Fare Thee Well: The Final Chapter of the Grateful Dead’s Long, Strange Trip
By Joel Selvin with Pamela Turley
288 pp.
Da Capo Press
$27
When Grateful Dead singer/guitarist Jerry Garcia died on August 9, 1995 from a heart attack, it probably seemed inconceivable even to diehard Deadheads that the band could continue. Jerry was more than just the leader (although, by many accounts, an extremely reluctant one). He was the – not to get too hippy dippy – the guiding light, the force, and the glue that had guided the group since its 1965 inception.
But later that year when the “Core Four” remaining original/classic members convened, no one quite knew what to do. Singer/guitarist Bob Weir, bassist Phil Lesh, and drummer/percussionists Mickey Hart and Bill Kreutzmann had a lot to consider not only for themselves, but the 60+ full time employees the band employed, families, fans, and road crew.
That the four would spend good chunks of the next 20+ years battling among themselves for the band’s musical legacy and the right to play Dead material is the compelling central story of this book.

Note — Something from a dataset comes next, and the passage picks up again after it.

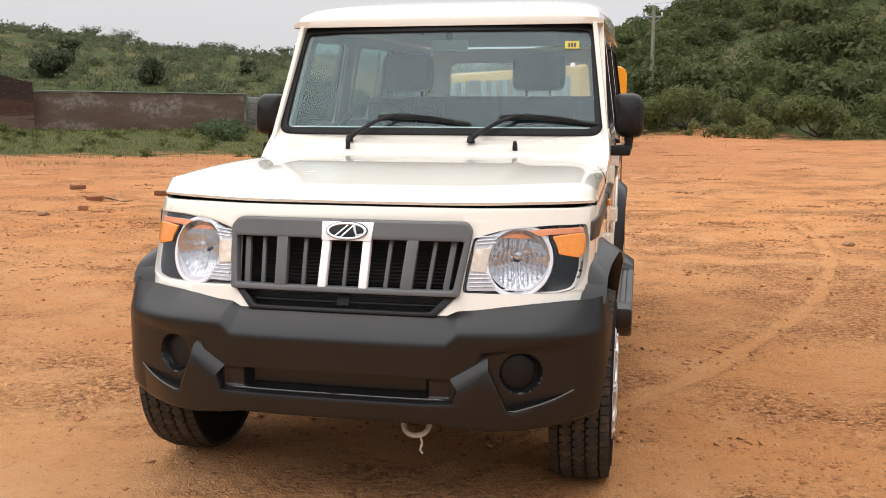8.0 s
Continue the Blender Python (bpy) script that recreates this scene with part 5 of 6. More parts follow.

Seasoned and talented music journo Selvin – along with Turley – have presented a portrait of a musical family for whom the “good vibes” of the Summer of Love dissipated into arguments, frantic phone calls, and boardroom show downs.
Musically, since Garcia’s death, the Core Four have played together in a dizzying array of combinations and allegiances under names like The Dead, the Other Ones, and Furthur – not to mention offshoot groups with rotating lineups like Rat Dog, Phil & Friends, Mickey Hart’s Drum Planet, and Mystery Box.
Selvin takes readers inside the conflicts and personal lives of the band members, often mired in their own issues with drug, drink, and marriage. Familiar jam band names like Warren Haynes, Bruce Hornsby, Trey Anastasio, and Jimmy Herring also sucked into the mix. But it’s not all turmoil. When the music is cooking and the vibe is good, some of that magic gets captured again.
Selvin also writes compellingly about the “War of the Widows” that erupted after Garcia’s death between former wife and mother of his children Carolyn “Mountain Girl” Garcia and newer wife Deborah Koons, also the executor of his estate.
When a boat left to spread some of Jerry’s ashes under the Golden Gate Bridge in San Francisco Bay, Koons refused to let Garcia onboard, leaving her tearful and stunned at the dock while Weir attempted to make a peace that never happened. That the Grateful Dead still have also had a huge musical and commercial continuity with a never-ending stream of live releases and merchandise sales was lost on no one in the story checking their bank account balances.
While all the world believed that the four members gathered onstage for the “Fare Thee Well” stadium shows in 2015 (two in Chicago, two in Santa Clara) were a friendly unit putting an end to the band’s story, they couldn’t have actually been further apart. Even their tenuous, uneasy agreements were fraying. The gap further widened when Hart, Kreutzmann, and Weir almost immediately joined forces with singer/guitarist John Mayer to tour widely as Dead and Company, including many dates this summer.
If there’s a “villain” in the piece, Selvin points the finger at Phil Lesh and his wife Jill, painting them as demanding, complaining, and thin-skinned with more than a little air of superiority. They care about money and set list choices right up until the audiences for the Fare Thee Well shows came streaming in to capture the musical magic one last time.
Yet, as Selvin writes, the impact of the shows that were almost willed into existence by the band’s rabid fans, was profound, and transcending the bitterness between the men onstage and their adoring audience.
“The event was freighted with so much meaning to so many people for so many reasons, resonating far beyond the world of the Deadheads,” he offers. “In some ways, Fare Thee Well was an echo of Woodstock forty-six years later, a fresh reminder that the ideals would not disappear, no matter how much they had been marginalized, dissolved, derided, and plain laughed off. The crowds came together for peace and love for the music and understood that, for however long they would be together, they had become a community.”
Fare Thee Well is by turns sad, surprising, and uplifting, and a crucial addition to any Bookshelf of the Dead – even if its story is still unfolding.